Like the good student I am, yesterday I began drawing from observation using a pencil, the only divergent path being my choice of vellum over Stonehenge. I wanted an unfamiliar surface. Everything about it felt stupid and awful. So my first rerealization (I know this, have known it forever, just periodically have to unearth it all over again) was that I'm not interested in drawing what I see. I'm interested in drawing what I can't see but what I feel and know and need to actualize. I'm rereading Daybook with my students, and Anne Truitt describes it for herself as "attempts to catch the threshold of consciousness, the point at which the abstract nature of events becomes perceptible."

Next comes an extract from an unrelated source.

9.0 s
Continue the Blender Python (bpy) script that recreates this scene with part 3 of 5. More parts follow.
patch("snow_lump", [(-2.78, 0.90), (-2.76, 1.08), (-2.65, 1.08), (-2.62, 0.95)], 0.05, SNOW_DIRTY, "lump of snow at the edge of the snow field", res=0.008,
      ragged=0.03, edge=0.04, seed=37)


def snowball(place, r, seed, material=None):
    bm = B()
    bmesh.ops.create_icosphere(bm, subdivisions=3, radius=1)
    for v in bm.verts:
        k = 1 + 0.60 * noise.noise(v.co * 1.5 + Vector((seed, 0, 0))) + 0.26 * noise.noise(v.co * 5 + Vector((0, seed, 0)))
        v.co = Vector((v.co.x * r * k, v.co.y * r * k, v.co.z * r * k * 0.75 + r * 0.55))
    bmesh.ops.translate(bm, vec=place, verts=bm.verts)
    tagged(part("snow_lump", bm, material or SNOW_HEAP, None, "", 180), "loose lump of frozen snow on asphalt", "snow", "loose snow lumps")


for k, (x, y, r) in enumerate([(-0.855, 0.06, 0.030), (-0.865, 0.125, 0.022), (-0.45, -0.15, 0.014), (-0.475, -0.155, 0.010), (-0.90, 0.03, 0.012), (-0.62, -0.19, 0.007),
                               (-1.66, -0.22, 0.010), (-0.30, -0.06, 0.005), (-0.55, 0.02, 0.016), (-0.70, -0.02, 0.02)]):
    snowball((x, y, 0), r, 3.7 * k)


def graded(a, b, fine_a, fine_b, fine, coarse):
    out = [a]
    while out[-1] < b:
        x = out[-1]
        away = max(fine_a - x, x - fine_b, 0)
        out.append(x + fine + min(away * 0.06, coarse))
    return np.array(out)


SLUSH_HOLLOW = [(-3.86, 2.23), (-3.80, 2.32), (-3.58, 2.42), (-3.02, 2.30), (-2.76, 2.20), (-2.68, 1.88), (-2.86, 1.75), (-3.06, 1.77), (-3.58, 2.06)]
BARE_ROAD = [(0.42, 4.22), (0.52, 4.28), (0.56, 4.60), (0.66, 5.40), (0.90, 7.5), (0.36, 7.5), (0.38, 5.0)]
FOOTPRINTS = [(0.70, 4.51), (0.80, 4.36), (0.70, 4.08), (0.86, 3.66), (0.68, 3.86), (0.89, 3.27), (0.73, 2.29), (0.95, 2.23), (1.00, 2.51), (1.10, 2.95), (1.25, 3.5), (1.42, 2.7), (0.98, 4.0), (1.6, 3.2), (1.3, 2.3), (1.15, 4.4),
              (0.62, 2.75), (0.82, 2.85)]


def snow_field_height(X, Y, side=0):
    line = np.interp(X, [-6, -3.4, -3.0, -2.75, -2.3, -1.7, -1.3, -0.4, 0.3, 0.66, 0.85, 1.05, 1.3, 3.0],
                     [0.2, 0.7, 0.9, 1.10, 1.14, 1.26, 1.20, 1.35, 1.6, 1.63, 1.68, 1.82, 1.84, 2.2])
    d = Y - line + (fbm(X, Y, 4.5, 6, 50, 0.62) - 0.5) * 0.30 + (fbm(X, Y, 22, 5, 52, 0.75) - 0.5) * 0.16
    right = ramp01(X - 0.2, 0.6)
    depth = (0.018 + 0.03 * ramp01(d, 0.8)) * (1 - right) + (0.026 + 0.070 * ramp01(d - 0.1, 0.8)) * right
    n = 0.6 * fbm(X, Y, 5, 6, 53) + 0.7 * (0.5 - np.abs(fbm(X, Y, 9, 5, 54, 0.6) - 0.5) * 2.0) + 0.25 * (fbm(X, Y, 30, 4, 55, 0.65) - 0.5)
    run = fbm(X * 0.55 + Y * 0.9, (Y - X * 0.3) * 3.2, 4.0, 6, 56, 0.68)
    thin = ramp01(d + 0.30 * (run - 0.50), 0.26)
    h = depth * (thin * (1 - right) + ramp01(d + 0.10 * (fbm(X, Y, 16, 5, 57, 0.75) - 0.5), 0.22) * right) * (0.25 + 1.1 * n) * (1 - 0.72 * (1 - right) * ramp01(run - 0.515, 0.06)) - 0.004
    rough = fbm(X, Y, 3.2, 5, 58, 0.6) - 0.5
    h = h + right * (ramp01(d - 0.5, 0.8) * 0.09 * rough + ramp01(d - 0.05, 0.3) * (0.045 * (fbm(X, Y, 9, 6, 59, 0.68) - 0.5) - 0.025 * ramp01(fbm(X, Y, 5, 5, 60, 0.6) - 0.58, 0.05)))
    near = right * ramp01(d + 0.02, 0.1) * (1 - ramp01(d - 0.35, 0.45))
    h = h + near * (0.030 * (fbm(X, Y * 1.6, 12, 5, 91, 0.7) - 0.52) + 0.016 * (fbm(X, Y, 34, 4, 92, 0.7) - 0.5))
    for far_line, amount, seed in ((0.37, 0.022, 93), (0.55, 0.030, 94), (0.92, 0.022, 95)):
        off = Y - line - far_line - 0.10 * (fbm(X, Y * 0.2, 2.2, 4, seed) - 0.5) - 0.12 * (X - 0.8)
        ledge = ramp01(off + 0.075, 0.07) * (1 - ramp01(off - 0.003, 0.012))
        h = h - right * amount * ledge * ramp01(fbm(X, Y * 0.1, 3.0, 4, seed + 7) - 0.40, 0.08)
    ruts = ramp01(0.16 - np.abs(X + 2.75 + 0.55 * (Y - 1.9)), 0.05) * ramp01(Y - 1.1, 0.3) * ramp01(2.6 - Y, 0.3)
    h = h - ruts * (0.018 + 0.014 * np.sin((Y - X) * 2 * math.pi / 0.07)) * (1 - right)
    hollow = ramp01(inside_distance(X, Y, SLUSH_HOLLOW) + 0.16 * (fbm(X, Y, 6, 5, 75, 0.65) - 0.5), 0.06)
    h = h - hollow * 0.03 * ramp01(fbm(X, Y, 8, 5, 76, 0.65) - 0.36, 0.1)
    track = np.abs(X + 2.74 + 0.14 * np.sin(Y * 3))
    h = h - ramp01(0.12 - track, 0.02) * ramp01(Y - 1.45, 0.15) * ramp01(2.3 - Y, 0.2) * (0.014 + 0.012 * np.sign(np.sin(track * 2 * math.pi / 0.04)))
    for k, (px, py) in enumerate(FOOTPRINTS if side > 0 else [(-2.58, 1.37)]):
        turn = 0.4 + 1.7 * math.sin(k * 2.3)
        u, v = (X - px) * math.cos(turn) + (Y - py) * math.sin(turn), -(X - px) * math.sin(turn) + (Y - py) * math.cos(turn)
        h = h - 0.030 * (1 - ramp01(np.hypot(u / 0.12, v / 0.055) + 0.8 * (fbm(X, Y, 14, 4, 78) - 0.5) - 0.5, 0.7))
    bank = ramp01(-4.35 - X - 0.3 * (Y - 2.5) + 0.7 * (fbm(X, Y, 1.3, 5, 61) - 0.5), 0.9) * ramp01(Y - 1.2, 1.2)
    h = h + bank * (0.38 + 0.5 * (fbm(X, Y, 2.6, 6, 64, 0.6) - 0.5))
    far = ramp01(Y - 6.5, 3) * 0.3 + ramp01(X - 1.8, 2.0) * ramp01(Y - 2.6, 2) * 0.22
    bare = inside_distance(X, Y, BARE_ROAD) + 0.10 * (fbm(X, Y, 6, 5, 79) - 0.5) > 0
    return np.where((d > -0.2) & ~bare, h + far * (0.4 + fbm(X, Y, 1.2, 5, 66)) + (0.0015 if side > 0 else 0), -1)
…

I took another sheet and started making tiny circle-like marks in an intuitive pattern, then flipped the vellum over and used a pink Prismacolor pencil to give the marks a ground. The marks suggested holes and so I turned to needle and thread for the next drawing, and the next, and the next. And each time I felt myself overdeliberating I thought, It doesn't matter. I kept it moving and made quite a few. They suggest an architecture/establish a place, with a carefully placed occupant or witness in collage or colored pencil. More from Truitt: "Sculptors, relying as they do on subtle kinaesthetic cues for the apprehension of weight and form, may be more dependent than other people on placement."
I can only be the artist I am. To compare myself to those who make grander, public gestures on similar themes isn't fair; it's an act of judgment that makes me invisible to myself.